News analysis: The Royal County of Berkshire Pension Fund has sought safety in spreading its African investments across the continent, in an attempt to reduce volatility and boost returns.

Schemes have been put off investing in the continent due to concerns over political instability, lack of expertise and responsible investment, according to investment consultants.

We actually haven’t done any investment in agriculture because there is a huge potential for reputational risk

The local authority scheme, which has invested in Africa for five years, now has investments in around 15 African countries, with plans to expand into five more.

Berkshire has focused on countries on the west and east coasts and southern parts of the continent, avoiding the central countries.

“If I map where we have potential interest through our managers then there is a big gap in… central Africa but that’s partly because there’s a different legal structure in lots of those countries, more of the Napoleonic code, which makes our lives more difficult,” said Nick Greenwood, pension fund manager at the Berkshire fund.

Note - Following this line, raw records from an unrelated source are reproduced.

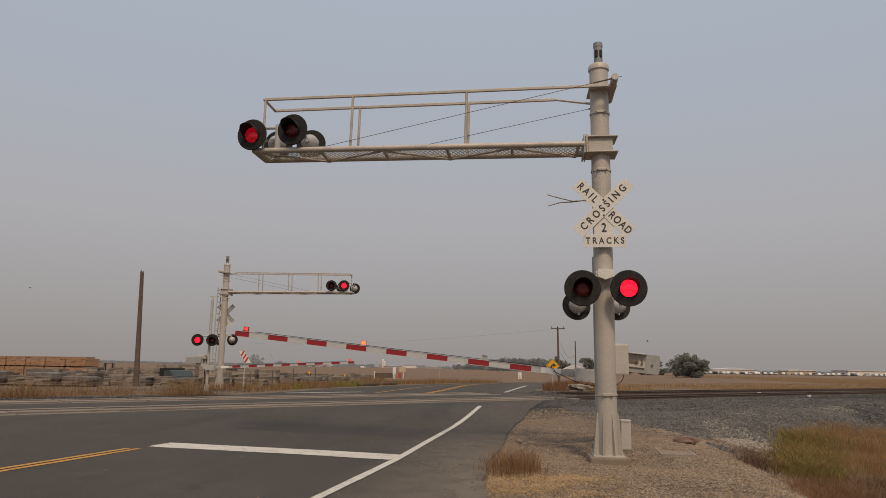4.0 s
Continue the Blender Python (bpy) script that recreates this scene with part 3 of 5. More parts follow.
    if ladder:
        bm = bmesh.new()
        for dx in (-0.2, 0.2):
            rod(bm, (0.42, dx, 0.9), (0.34, dx, 5.6), 0.025, 8)
        for k in range(15):
            rod(bm, (0.41 - 0.005 * k, -0.2, 1.1 + 0.31 * k), (0.41 - 0.005 * k, 0.2, 1.1 + 0.31 * k), 0.014, 6)
        for z in (1.5, 3.4, 5.3):
            rod(bm, (0.15, 0, z), (0.42, 0, z), 0.02, 6)
        part("ladder", bm, "galv", t, "narrow steel ladder fixed to the mast")
    else:
        bm = bmesh.new()
        rod(bm, (-0.155, 0.10, 0.5), (-0.155, 0.10, 3.4), 0.027, 10)
        for z in (0.7, 1.6, 2.5, 3.3):
            box(bm, (-0.15, 0.10, z), (0.05, 0.075, 0.03), bevel=0.004)
        part("conduit", bm, "galv", t)
        bm = bmesh.new()
        box(bm, (0.33, 0.28, 0.36), (0.17, 0.18, 0.46), bevel=0.015)
        box(bm, (0.33, 0.28, 0.6), (0.18, 0.2, 0.03), bevel=0.008)
        part("meter_box", bm, "housing", t, "small pale metal box at the foot")
    return t


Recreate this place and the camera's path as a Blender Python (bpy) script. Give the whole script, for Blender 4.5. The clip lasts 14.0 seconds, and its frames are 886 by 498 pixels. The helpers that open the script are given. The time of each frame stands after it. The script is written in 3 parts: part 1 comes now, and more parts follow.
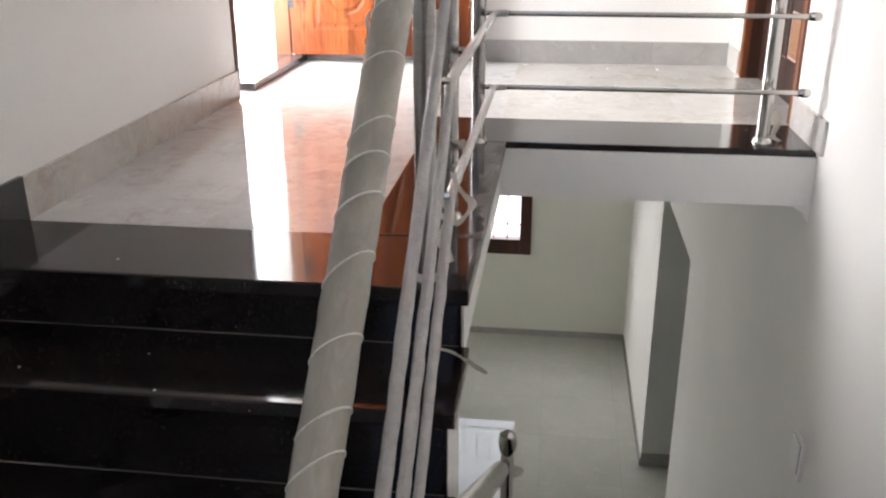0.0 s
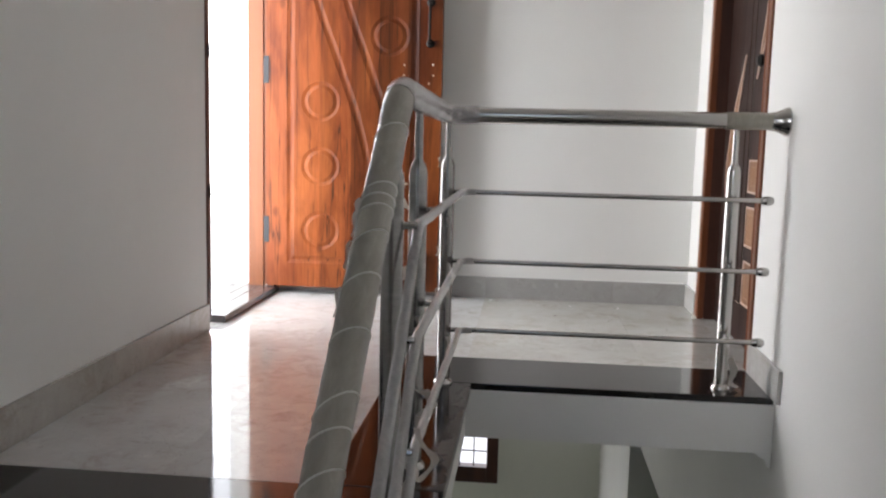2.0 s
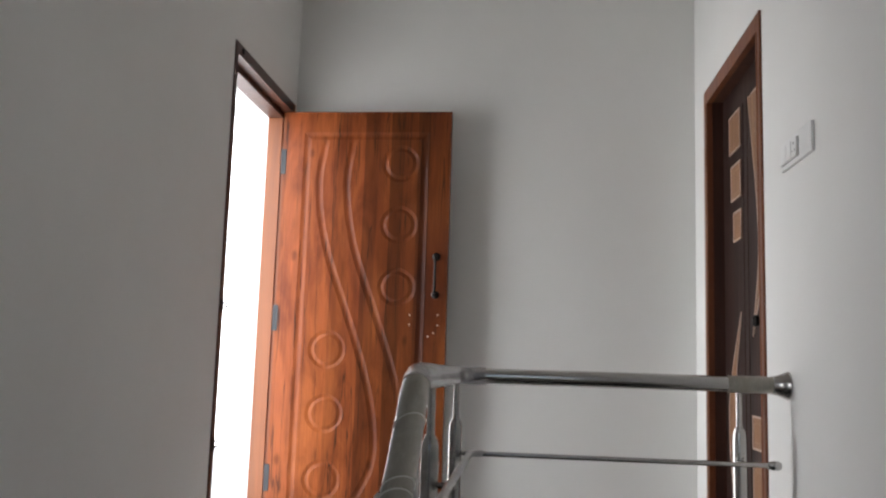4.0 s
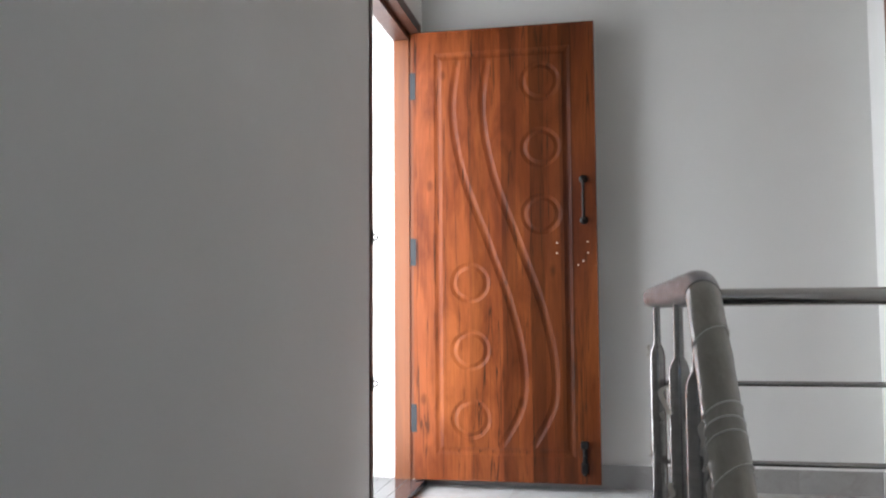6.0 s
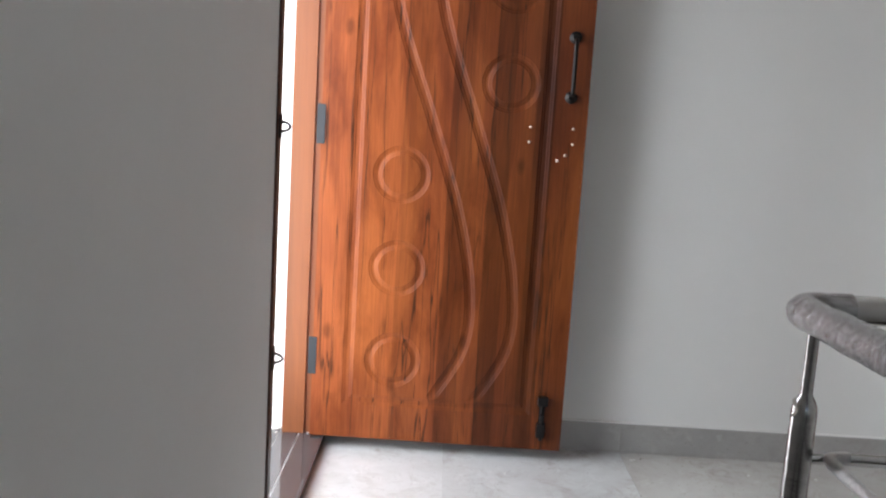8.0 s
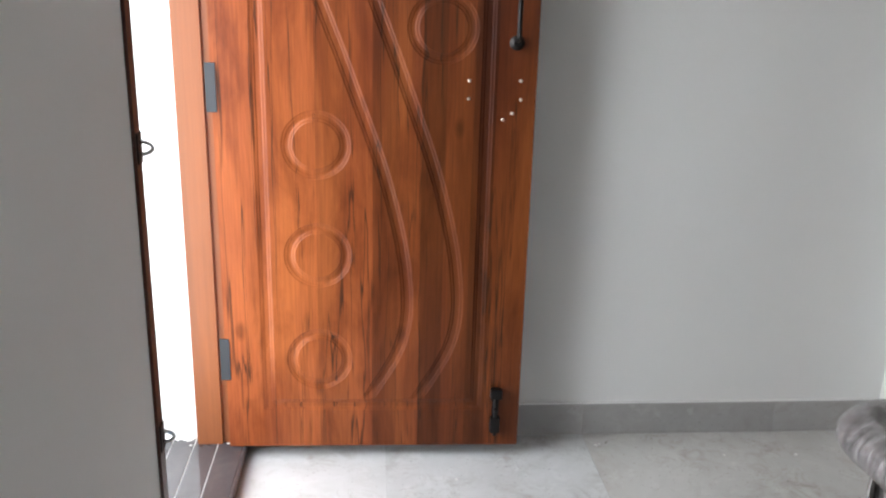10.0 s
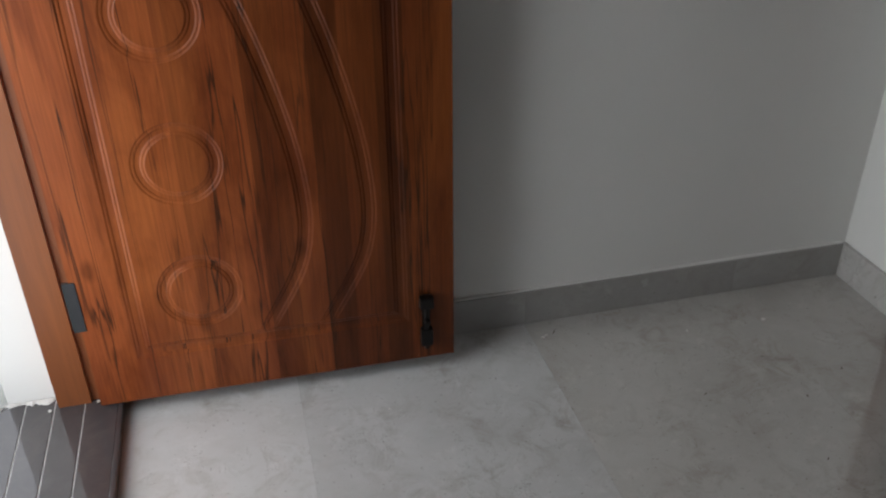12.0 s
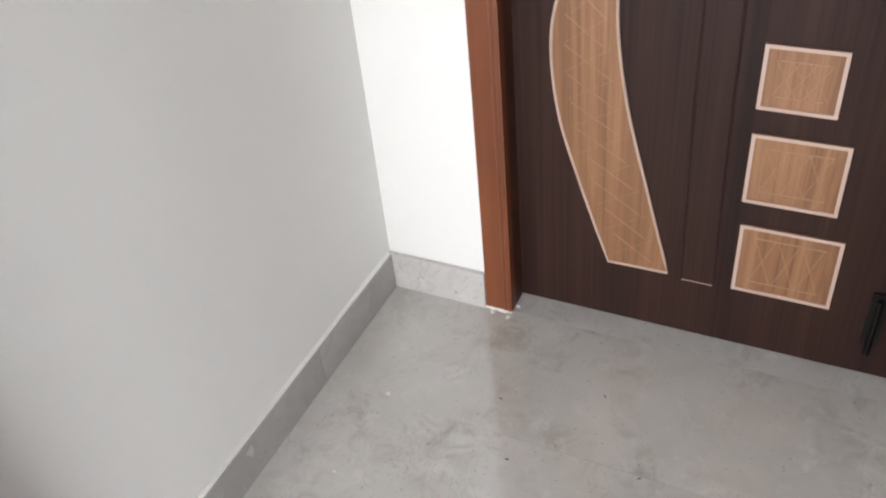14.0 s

“[Political instability] is a concern, but you get round that by diversifying – you don’t put all your eggs in one basket, you don’t put all your money into one country,” he added. This is part of a wider approach to including global emerging markets in the scheme’s portfolio.

A limited listed equity market across the continent has led the fund to focus most on private equity and assets such as infrastructure. 

"One of the things that we’ve been very cautious [about] and we actually haven’t done any investment in is agriculture, because there is a huge potential for reputational risk if you’re involved with a farming contractor who is seizing tribal lands or abusing the local population to get them off the land. The risk outweighs the potential rewards,” he said.

Evaluating the risks

Investment consultants are split about the risks and rewards on offer in Africa. Consultancy KPMG has recently evaluated its place among frontier markets.

“We looked at the returns which in some cases were very high but in other cases were very low, they’re hugely volatile,” said Simeon Willis principal consultant at KPMG.

“We concluded that really, at the moment, we wouldn’t recommend making a substantial allocation to it, on the basis that it’s highly correlated to emerging markets, and so the diversification benefit is not as great as you might expect.”

But Andrew Slater, managing director at consultancy RisCura, a specialist in African investment, said people need to move on from older stereotypes of the continent.

“Where Africa is today, well it’s certainly not risk free, but neither is Europe, neither is America given certain political goings-on over recent years,” he said. “You’d expect to get volatile returns, as you’d expect from any recent emerging market, 20 per cent volatility, that sort of number.”

Slater cited Kenya and Uganda as examples of the “big buzz” surrounding the market, adding: “Investment is all about timing. You don’t want to arrive too late at the party and right now valuations are attractive.”

Charitable organisations have expressed their concerns over responsible investment in Africa. Kirtana Chandrasekaran, food campaigner at Friends of the Earth, warned that investors need to perform more thorough screening before investing in agriculture, as many companies, despite “fantastic credentials” are operating unethically on the ground.

Investors as well as local communities will lose out, Chandrasekaran warned. She cited that unsustainable poor environmental practises are often used in large-scale intensive farming environments, ultimately resulting in land degradation and a “dead investment”.